WRITTEN REQUEST
From the listing below, select every line where the word "rows" appears.

INFORMATION PROVIDED
::::

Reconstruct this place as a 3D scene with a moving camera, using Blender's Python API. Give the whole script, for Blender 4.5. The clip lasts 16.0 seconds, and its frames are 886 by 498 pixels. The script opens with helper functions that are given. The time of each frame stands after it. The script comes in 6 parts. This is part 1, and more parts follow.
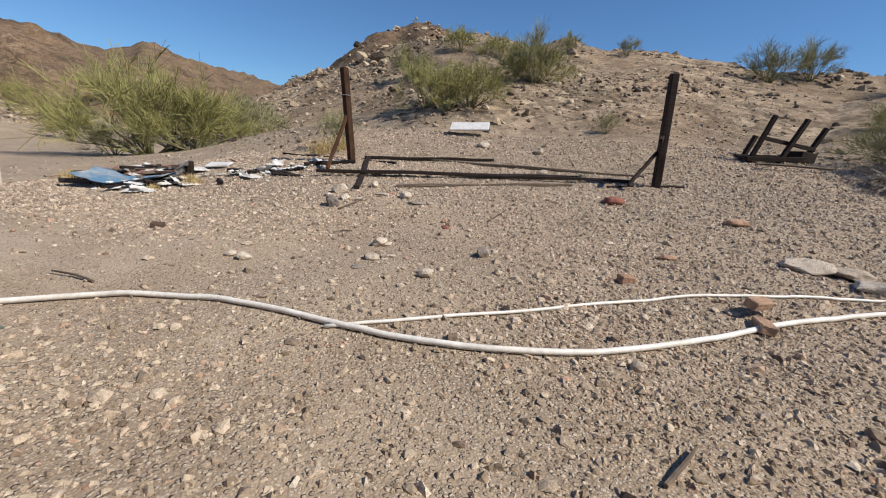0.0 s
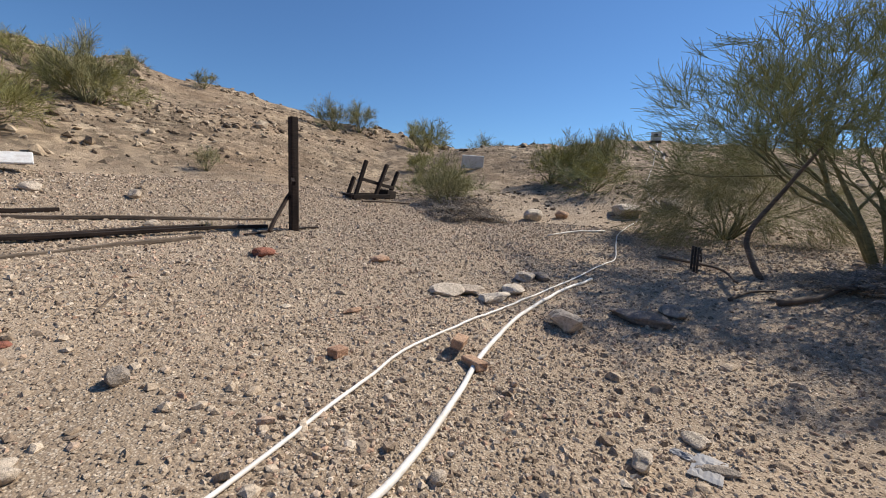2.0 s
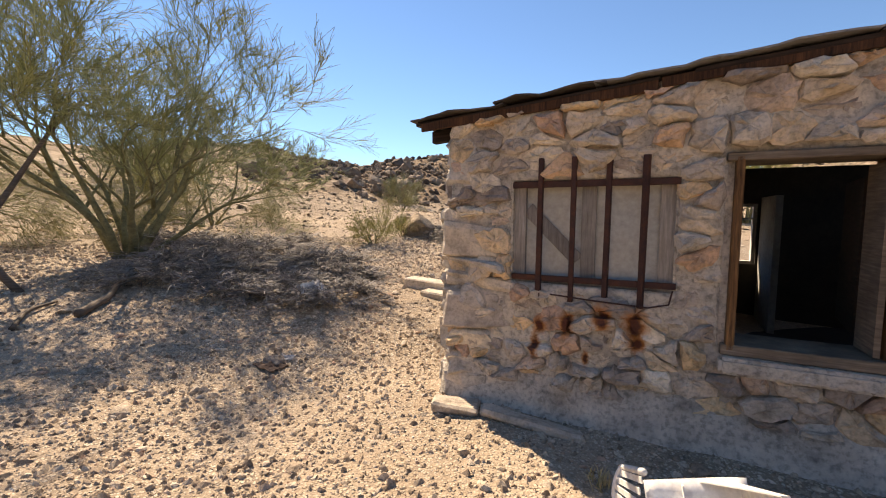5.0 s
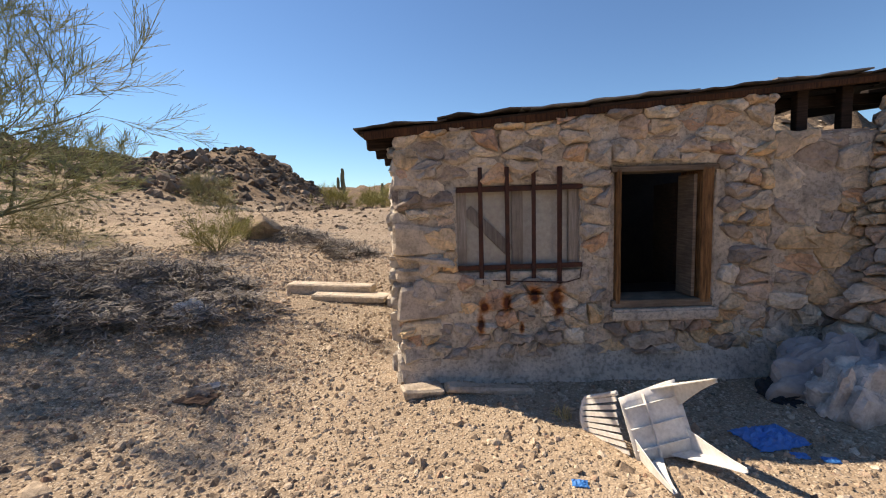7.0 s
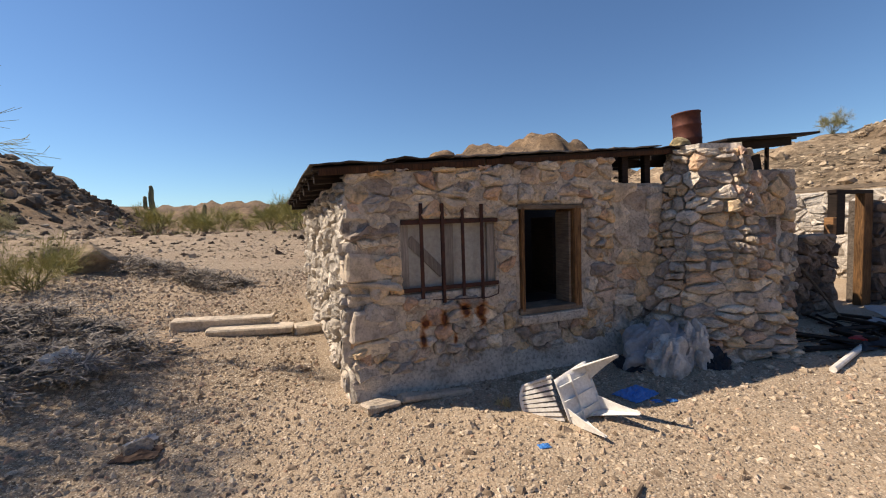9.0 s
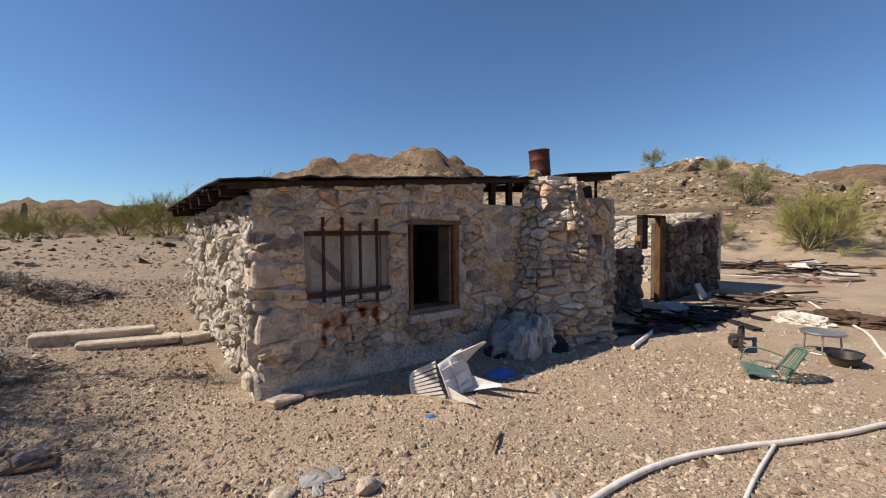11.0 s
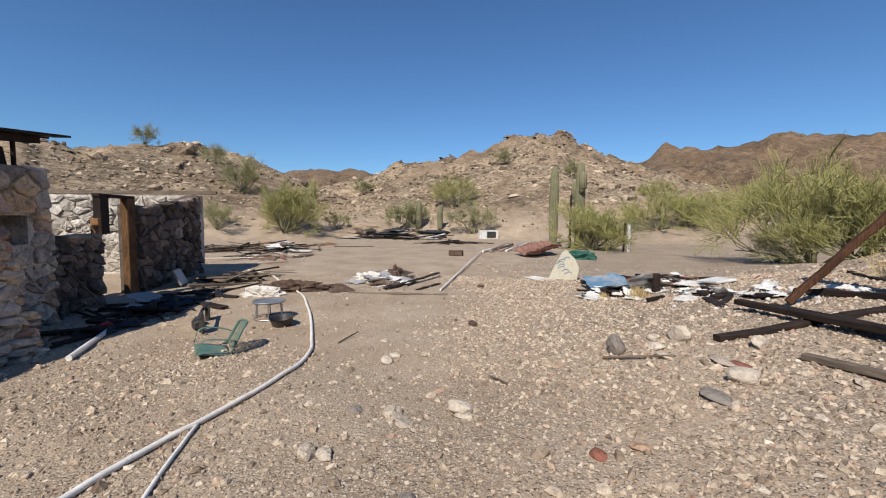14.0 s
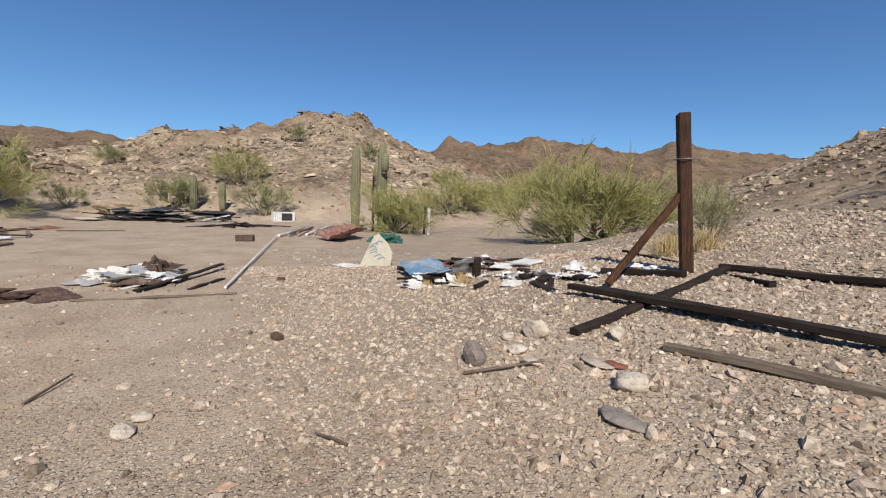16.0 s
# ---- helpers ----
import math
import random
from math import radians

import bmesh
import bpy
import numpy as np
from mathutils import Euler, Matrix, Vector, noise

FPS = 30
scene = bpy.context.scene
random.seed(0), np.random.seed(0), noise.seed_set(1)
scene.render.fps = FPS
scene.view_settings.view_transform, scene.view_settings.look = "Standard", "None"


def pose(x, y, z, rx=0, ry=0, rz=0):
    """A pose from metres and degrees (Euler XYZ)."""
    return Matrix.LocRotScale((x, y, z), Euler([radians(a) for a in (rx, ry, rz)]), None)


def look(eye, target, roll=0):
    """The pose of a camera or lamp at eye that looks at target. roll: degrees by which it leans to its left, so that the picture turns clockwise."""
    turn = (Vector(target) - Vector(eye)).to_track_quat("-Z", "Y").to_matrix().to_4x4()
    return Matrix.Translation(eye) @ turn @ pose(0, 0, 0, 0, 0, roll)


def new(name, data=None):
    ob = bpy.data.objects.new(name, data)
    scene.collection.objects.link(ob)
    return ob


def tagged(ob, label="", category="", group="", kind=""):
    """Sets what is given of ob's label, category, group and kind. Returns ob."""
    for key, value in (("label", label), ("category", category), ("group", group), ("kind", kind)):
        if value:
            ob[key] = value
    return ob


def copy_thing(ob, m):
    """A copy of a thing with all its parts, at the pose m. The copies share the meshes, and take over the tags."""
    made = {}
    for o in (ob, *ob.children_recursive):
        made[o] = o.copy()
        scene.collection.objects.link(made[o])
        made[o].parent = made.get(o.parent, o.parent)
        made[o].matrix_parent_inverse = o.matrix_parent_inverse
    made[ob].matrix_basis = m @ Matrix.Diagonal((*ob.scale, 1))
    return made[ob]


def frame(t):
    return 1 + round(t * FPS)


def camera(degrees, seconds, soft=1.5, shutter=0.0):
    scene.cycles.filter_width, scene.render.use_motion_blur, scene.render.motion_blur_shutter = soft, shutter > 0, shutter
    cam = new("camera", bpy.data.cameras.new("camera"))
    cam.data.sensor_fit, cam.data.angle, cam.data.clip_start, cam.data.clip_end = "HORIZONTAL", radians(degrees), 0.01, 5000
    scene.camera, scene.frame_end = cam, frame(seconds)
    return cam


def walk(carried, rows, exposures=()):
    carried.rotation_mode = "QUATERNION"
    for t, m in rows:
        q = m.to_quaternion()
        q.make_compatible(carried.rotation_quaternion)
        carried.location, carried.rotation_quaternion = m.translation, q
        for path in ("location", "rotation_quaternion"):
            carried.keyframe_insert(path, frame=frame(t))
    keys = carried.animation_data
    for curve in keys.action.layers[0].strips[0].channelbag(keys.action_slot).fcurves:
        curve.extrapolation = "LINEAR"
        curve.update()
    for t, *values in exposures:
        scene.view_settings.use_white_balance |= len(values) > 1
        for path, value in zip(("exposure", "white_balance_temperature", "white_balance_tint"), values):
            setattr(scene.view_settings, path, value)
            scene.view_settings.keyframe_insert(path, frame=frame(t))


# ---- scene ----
cam = camera(93.3, 16.0, 1.1)
PATH = [
    (0, (-0.039, -0.068, 1.471), (-0.065, 1.874, 0.993), 4.0),
    (0.5, (-0.22, 0.203, 1.432), (-0.113, 2.134, 0.923), 3.8),
    (1, (-0.387, 0.557, 1.484), (0.396, 2.311, 0.929), 3.2),
    (1.5, (-0.401, 0.87, 1.529), (0.759, 2.463, 1.187), 3.0),
    (2, (-0.347, 1.124, 1.597), (1.185, 2.392, 1.38), 2.6),
    (2.5, (-0.245, 1.317, 1.601), (1.667, 1.872, 1.404), 2.5),
    (3, (-0.063, 1.432, 1.603), (1.917, 1.199, 1.438), 2.3),
    (3.5, (0.079, 1.595, 1.641), (1.925, 0.839, 1.499), 1.2),
    (4, (0.237, 1.878, 1.632), (1.891, 0.768, 1.461), 0.6),
    (4.5, (0.489, 2.101, 1.613), (1.914, 0.707, 1.459), 0.9),
    (5, (0.691, 2.377, 1.623), (1.899, 0.79, 1.462), 0.5),
    (5.2, (0.744, 2.438, 1.644), (1.878, 0.799, 1.48), 0.2),
    (7.3, (1.801, 3.251, 1.728), (2.059, 1.278, 1.525), -1.9),
    (7.5, (1.921, 3.303, 1.741), (2.094, 1.32, 1.538), -2.0),
    (8, (2.2, 3.524, 1.758), (2.181, 1.533, 1.569), -2.1),
    (8.5, (2.445, 3.602, 1.766), (2.251, 1.618, 1.608), -2.0),
    (9, (2.654, 3.697, 1.823), (2.253, 1.741, 1.707), -1.7),
    (9.2, (2.734, 3.757, 1.851), (2.252, 1.819, 1.749), -1.6),
    (11.3, (3.047, 4.397, 1.867), (2.095, 2.639, 1.791), -0.4),
    (11.5, (3.065, 4.425, 1.873), (2.099, 2.675, 1.803), -0.4),
    (12, (3.07, 4.447, 1.886), (1.937, 2.799, 1.836), -0.2),
    (12.5, (2.983, 4.495, 1.886), (1.567, 3.083, 1.831), -0.3),
    (13, (2.745, 4.566, 1.867), (1.047, 3.513, 1.789), -0.5),
    (13.5, (2.543, 4.669, 1.855), (0.628, 4.103, 1.742), -0.1),
    (14, (2.368, 4.689, 1.816), (0.374, 4.644, 1.668), 0.5),
    (14.5, (2.128, 4.66, 1.78), (0.192, 5.129, 1.603), 1.1),
    (15, (1.744, 4.72, 1.755), (-0.109, 5.445, 1.559), 1.8),
    (15.5, (1.409, 4.704, 1.766), (-0.409, 5.516, 1.58), 1.6),
    (16, (0.98, 4.651, 1.728), (-0.806, 5.527, 1.521), 2.0),
]
walk(cam, [(t, look(eye, target, roll)) for t, eye, target, roll in PATH], [(0, 0.08, 6700, 10), (2.5, 0.3, 7000, 11), (3.5, 0.82, 7800, 14), (4.5, 0.98, 8600, 16), (5.2, 1.0, 8900, 16), (7.5, 0.52, 7900, 14), (9, 0.4, 7800, 14), (11.5, 0.14, 7200, 14), (12.5, 0.1, 6900, 12), (14, 0.08, 6600, 10), (16, 0.08, 6600, 10)])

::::

REPLY TO THE EXERCISE
def walk(carried, rows, exposures=()):
    for t, m in rows:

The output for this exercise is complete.